The fact that Oman has ignored these warnings and continued to build a joint maritime framework with Iran shows a major shift in Gulf diplomacy. Oman has long maintained a neutral, mediatory role in the region; by partnering with Iran on this initiative, Muscat is signaling that it views long-term stability and resource management in the strait as a regional bilateral issue that should be managed locally, rather than an international corridor policed by Western navies.

The Reopening Offer as a Cushion Against Military Escalation

The decision to announce the conditional reopening of the strait on the exact day that Israel launched major retaliatory airstrikes across western and central Iran is a calculated move in coercive signaling. By offering an economic off-ramp to global markets at the moment of peak military tension, Iran is trying to lower the international community’s appetite for further conflict.

The strategy effectively tells major oil-consuming nations that while Iran is prepared to engage in a direct military conflict with Israel, it is willing to ease the global energy supply crunch—provided the world accepts its new economic terms. This puts pressure on Washington to restrain Israel, as a continuation of the war would jeopardize the reopening of a waterway vital to global economic stability.

Creating a Geopolitical Weapon via Tiered Pricing

The revelation that transit fees will fluctuate based on “geopolitical conditions” gives Iran a powerful tool for selective economic warfare.

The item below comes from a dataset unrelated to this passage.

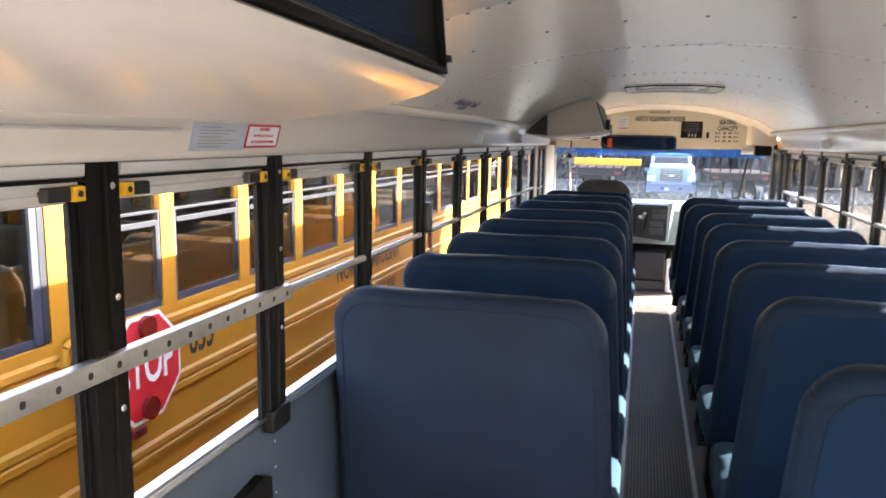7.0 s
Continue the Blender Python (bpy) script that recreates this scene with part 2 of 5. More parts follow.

Under this framework, ships flying the flags of nations friendly to Tehran (such as Russia or China) could be granted lower rates or complete exemptions, while vessels linked to Western-aligned states would face severe economic penalties.

This tiered system would allow Iran to punish hostile economies without needing to deploy physical naval blockades or risk direct military clashes with Western fleets, converting a standard maritime trade route into an active tool for geopolitical alignment.